Stated goal:
From the records below, extract only the lines running from the line with "keys = carried.animation_data" to the line with "for path, value", both lines included, reproducing them exactly.

Data excerpts:
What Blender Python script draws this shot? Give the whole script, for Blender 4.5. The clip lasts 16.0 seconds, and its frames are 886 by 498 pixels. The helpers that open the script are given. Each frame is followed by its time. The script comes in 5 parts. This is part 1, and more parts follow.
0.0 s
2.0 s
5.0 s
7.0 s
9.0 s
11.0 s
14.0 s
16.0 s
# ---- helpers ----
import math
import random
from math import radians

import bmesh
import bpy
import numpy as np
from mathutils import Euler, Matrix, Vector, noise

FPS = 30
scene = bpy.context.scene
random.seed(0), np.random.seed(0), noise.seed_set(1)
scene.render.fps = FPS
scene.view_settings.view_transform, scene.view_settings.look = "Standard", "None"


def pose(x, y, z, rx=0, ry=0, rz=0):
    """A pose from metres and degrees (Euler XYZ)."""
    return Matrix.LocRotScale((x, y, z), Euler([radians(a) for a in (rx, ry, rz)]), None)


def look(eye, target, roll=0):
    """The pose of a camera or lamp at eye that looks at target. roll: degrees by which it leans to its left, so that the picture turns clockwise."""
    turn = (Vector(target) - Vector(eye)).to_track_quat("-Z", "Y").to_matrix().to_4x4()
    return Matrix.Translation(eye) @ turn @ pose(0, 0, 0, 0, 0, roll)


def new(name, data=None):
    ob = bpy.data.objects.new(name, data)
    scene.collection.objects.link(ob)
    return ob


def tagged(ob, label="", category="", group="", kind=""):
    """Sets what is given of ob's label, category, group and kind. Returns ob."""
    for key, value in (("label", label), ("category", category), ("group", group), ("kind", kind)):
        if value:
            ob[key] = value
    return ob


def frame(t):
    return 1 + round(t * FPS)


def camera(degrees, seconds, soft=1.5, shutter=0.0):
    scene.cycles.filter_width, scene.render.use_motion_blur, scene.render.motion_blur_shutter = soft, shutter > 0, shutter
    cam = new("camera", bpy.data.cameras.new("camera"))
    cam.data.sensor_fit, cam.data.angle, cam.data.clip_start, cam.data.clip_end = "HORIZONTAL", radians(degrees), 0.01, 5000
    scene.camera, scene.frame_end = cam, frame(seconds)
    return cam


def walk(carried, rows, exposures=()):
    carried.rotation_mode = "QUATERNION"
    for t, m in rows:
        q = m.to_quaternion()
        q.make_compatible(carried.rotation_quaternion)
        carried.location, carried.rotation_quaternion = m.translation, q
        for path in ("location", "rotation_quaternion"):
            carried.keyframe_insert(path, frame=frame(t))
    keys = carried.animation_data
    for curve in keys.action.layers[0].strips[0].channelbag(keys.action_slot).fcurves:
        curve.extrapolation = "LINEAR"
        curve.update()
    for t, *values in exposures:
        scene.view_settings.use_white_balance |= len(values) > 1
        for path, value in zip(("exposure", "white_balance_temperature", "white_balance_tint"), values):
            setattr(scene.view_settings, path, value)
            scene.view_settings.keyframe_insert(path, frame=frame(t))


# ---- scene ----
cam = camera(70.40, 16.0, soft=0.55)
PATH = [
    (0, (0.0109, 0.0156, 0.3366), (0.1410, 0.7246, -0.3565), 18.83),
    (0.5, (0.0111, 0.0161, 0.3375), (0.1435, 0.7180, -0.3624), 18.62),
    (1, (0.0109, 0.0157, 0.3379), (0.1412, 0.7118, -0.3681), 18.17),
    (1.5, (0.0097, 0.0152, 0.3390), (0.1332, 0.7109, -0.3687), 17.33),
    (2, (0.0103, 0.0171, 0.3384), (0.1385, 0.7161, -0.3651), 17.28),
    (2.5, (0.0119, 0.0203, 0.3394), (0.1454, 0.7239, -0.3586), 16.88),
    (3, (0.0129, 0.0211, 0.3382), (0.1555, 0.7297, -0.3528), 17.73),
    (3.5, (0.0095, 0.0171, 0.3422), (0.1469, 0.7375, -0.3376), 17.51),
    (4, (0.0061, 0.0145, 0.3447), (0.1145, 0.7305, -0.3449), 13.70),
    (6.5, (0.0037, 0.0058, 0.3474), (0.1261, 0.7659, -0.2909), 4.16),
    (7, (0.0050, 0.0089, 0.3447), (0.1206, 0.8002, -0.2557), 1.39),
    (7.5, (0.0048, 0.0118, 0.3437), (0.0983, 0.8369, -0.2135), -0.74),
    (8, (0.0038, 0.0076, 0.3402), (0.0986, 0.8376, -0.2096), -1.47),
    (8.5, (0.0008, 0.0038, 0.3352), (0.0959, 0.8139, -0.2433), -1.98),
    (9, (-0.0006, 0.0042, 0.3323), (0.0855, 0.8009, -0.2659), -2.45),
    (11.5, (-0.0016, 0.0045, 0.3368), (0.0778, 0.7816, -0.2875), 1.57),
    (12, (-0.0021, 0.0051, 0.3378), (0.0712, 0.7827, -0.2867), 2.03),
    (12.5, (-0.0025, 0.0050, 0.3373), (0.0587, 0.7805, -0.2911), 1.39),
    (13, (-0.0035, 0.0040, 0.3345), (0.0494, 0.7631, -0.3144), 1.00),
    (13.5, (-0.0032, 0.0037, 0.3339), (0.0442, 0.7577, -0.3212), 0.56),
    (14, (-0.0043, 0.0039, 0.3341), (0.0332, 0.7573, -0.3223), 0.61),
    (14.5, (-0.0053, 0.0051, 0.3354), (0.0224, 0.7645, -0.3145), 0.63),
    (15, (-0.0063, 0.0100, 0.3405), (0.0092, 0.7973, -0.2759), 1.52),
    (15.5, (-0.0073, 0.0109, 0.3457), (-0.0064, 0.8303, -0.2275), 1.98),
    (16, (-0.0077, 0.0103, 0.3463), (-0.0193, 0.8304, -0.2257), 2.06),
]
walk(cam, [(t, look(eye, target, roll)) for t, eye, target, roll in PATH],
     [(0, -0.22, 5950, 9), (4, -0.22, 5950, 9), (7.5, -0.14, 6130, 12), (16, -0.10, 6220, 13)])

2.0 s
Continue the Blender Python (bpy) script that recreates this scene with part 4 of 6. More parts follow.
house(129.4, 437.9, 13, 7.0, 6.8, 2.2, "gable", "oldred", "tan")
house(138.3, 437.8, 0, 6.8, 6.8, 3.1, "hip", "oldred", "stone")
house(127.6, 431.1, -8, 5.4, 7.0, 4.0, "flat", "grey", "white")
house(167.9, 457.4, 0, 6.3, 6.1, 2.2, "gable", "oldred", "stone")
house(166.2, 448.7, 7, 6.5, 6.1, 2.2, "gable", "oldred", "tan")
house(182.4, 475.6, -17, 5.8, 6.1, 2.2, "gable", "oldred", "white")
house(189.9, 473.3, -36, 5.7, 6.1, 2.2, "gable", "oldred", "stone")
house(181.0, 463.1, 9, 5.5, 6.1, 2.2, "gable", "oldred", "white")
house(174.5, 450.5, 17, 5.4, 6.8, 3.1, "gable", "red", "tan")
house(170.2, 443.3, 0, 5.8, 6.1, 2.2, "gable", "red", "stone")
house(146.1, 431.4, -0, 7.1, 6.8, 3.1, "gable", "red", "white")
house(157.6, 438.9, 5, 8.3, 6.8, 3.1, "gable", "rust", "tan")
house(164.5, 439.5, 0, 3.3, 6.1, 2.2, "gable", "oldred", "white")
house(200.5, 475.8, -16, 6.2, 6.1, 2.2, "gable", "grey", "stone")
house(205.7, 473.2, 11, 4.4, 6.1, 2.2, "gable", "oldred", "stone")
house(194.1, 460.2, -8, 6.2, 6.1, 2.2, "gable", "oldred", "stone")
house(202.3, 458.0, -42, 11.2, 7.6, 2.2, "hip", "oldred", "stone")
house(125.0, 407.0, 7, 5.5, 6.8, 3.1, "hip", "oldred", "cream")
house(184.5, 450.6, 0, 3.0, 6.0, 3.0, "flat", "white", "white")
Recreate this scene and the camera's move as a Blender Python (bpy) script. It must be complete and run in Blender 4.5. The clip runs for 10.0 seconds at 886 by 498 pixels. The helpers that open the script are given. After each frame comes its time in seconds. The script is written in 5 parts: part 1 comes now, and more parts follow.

Result below:
    keys = carried.animation_data
    for curve in keys.action.layers[0].strips[0].channelbag(keys.action_slot).fcurves:
        curve.extrapolation = "LINEAR"
        curve.update()
    for t, *values in exposures:
        scene.view_settings.use_white_balance |= len(values) > 1
        for path, value in zip(("exposure", "white_balance_temperature", "white_balance_tint"), values):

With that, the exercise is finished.